Friedman declares, “The humiliation that NATO expansion bred in Russia was critical in fueling Putin’s rise.” For Friedman, Putin was the aberration in a steady Russian march from darkness towards enlightenment, beginning with Gorbachev and continuing with Boris Yeltsin.
My recollection may be a little dusty some twenty years later, but it seems to me that Soviet (and Russian) strongmen were a steady stream of KGB, with Yeltsin as a populist and very brief interlude, before power devolved back into the hands of the KGB and Mafia bosses. Even Yeltsin seemed packaged for Western consumption as a democracy-embracing street pol, versus the indisputable party boss earlier in life. No Lech Walesa he.
I’m likewise pretty sure that the US was more concerned with Soviet aggression and the enslavement of captive populations and the peoples of Eastern Europe, rather than the democratization of Russia, as Friedman alleges. I don’t know any serious Kremlinologist, Soviet-watcher, or Russophile who thought Russia capable of that great a leap towards democracy. Yet Friedman questions:
Wasn’t that why we fought the cold war — to give young Russians the same chance at freedom and integration with the West as young Czechs, Georgians and Poles? Wasn’t consolidating a democratic Russia more important than bringing the Czech Navy into NATO?
As someone who spent a former career studying aspects of Soviet occupation and oppression of Eastern Europe, I can personally attest to the greater affinity, desire, motivation, and capacity for freedom and democracy among the Czechs, Georgians, and Poles than their Russian counterparts. And the fear of Russian aggression and repression in the absence of a NATO security guarantee.

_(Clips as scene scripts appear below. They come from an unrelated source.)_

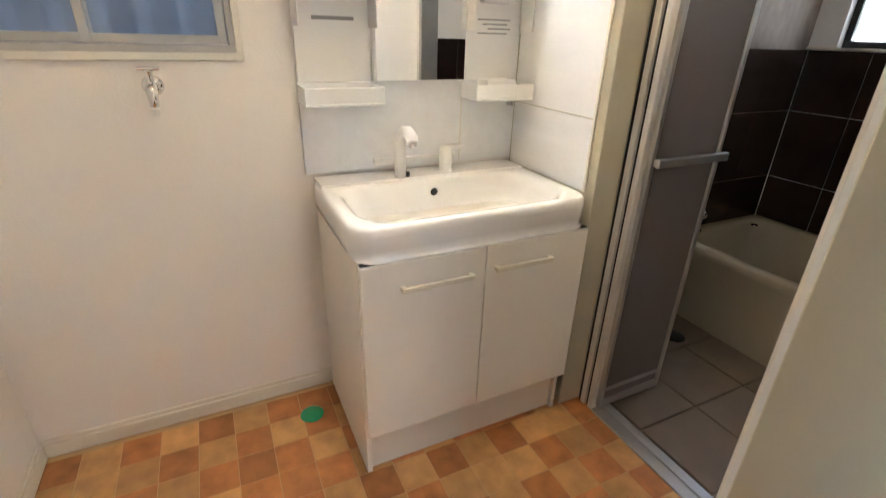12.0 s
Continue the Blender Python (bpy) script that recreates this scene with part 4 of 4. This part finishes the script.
for k, x in enumerate((6.742, 6.776)):
    lf = part("leaf_frame", boxes([((x, 1.052, 0.012), (x + 0.022, 1.072, 1.95)), ((x, 1.345 - 0.062 * k, 0.012), (x + 0.022, 1.365 - 0.062 * k, 1.95)), ((x, 1.0722, 0.012), (x + 0.022, 1.3448 - 0.062 * k, 0.05)), ((x, 1.0722, 1.91), (x + 0.022, 1.3448 - 0.062 * k, 1.95)), ((x, 1.0722, 0.085), (x + 0.022, 1.3448 - 0.062 * k, 0.10))], 0.003), M["alum"], fd)
    part("leaf_panel", box((x + 0.007, 1.0723, 0.0505), (x + 0.015, 1.3447 - 0.062 * k, 1.9095)), M["door_grey"], lf, "brown-grey plastic panel")
part("handle", box((6.715, 1.05, 0.945), (6.732, 1.36, 0.972), 0.004, 2), M["alum"], fd, "aluminium bar handle")
for y in (1.06, 1.345):
    part("handle_post", box((6.7322, y - 0.01, 0.948), (6.7418, y + 0.01, 0.969), 0.002), M["alum"], fd)


def tub_ring(d, z, r):
    return rounded(6.046 + d, 7.322 - d, -0.292 + d, 0.462 - d, r), z


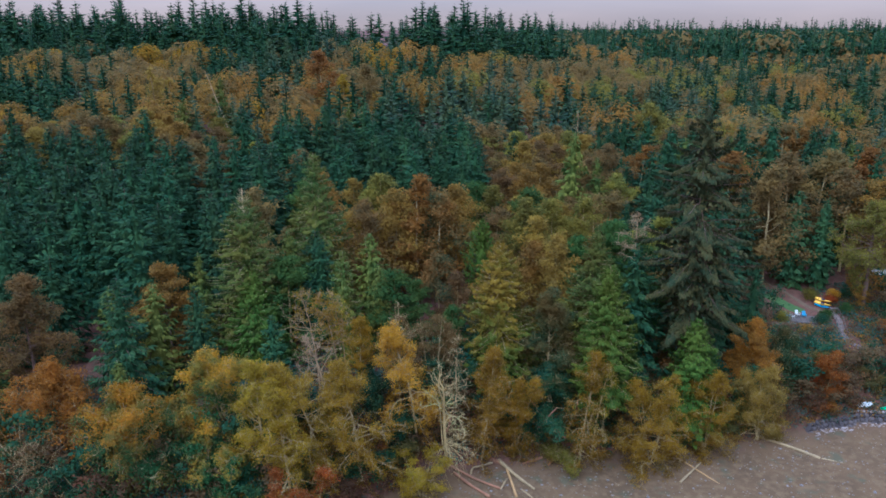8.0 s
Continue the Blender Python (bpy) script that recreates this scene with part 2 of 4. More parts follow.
# ---- mesh helpers ----
def mesh_of(name, verts, faces, material, smooth=False):
    """A mesh from arrays of vertices and of faces that all have the same number of corners."""
    me = bpy.data.meshes.new(name)
    verts, faces = np.asarray(verts, np.float32), np.asarray(faces, np.int32)
    n, k = faces.shape
    me.vertices.add(len(verts))
    me.vertices.foreach_set("co", verts.ravel())
    me.loops.add(k * n)
    me.loops.foreach_set("vertex_index", faces.ravel())
    me.polygons.add(n)
    me.polygons.foreach_set("loop_start", np.arange(0, k * n, k, dtype=np.int32))
    me.polygons.foreach_set("use_smooth", np.full(n, smooth, dtype=bool))
    me.update(calc_edges=True)
    me.materials.append(material)
    return me


def leaf_mesh(name, crown, material):
    """A crown from (vertices, triangles, normals)."""
    me = mesh_of(name, crown[0], crown[1], material, True)
    me.normals_split_custom_set_from_vertices(crown[2].astype(np.float32))
    return me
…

This line of argument also ignores the very real fact that Strongmen have ruled Russia since its reemergence from the Soviet construct. Old party apparatchiks, Politburo, Military leaders, and of course, the KGB, retained the reins of power throughout. The exterior form changed, not the Oligarchy within.
Shouldn’t recent moves to reassert Regional dominance, revive Russian espionage and instigate covert, proxy warfare represent the very kinds of demonstration that give lie to the pretense of Russian good intentions?
Friedman also insists, “Russia wasn’t about to reinvade Europe.” On the basis of what evidence does he assert this? Because they didn’t? I certainly remember a lot of nervousness about Russian intentions following the end of the Cold War, and many of us who followed Europe and Russia were frankly surprised that Russia seemingly squelched their imperial aims in the years since the fall of the USSR. A strong argument can be made that Western assertiveness in supporting former Russian satellites threatened neighbors are precisely the factors that preempted Russian aggression.
Friedman acknowledged Mandelbaum to make this argument over false premises in US Foreign Policy towards Russia:
“The Clinton and Bush foreign policy teams acted on the basis of two false premises,” said Mandelbaum. “One was that Russia is innately aggressive and that the end of the cold war could not possibly change this, so we had to expand our military alliance up to its borders. Despite all the pious blather about using NATO to promote democracy, the belief in Russia’s eternal aggressiveness is the only basis on which NATO expansion ever made sense — especially when you consider that the Russians were told they could not join. The other premise was that Russia would always be too weak to endanger any new NATO members, so we would never have to commit troops to defend them. It would cost us nothing. They were wrong on both counts.”
This strikes me as both revisionist history, and after the fact excuse making for the Russians. By necessity of his argument, Mandelbaum must conclude that all known and unknown acts of Russian aggression since 1992 can be attributed to the egregious provocation from the US and NATO. Known acts of aggression would include the attempted murder leaders in Eastern Europe, funding and sponsorship of terrorism, political assassinations, and attempted manipulation of democratic elections in neighboring states.
For sure, NATO expansion was predicated on the assumption that past aggressive behavior and imperial intent signaled the likelihood of such behavior and intent in the future. Certainly, many in the West hoped strong support and a muscular defense of now liberated states would help coax Russia away from “aggressiveness,” and a belief that such aggressiveness need not be “eternal.”
Mandelbaum also suggests that NATO promoters considered Russia “too weak to endanger any new NATO members, so we would never have to commit troops to defend them.”
That sounds like a straw man, and the whole point of moves like membership in NATO and participation in missile defense is a well-considered response to a Russia far too strong and still quite capable of violence and aggression towards its neighbors.
Friedman concludes:
Georgia is a nascent free-market democracy, and we can’t just watch it get crushed.
Indeed. Within his Russian apologia masked as even handed criticism, Friedman also consents to a bottom line I can agree with:
If it persists, this behavior will push every Russian neighbor to seek protection from Moscow and will push the Europeans to redouble their efforts to find alternatives to Russian oil and gas. This won’t happen overnight, but in time it will stretch Russia’s defenses and lead it to become more isolated, more insecure and less wealthy.
Friedman ends where Russia’s neighbors have always lived – in nervous vigilance, next to an imperial-minded thug.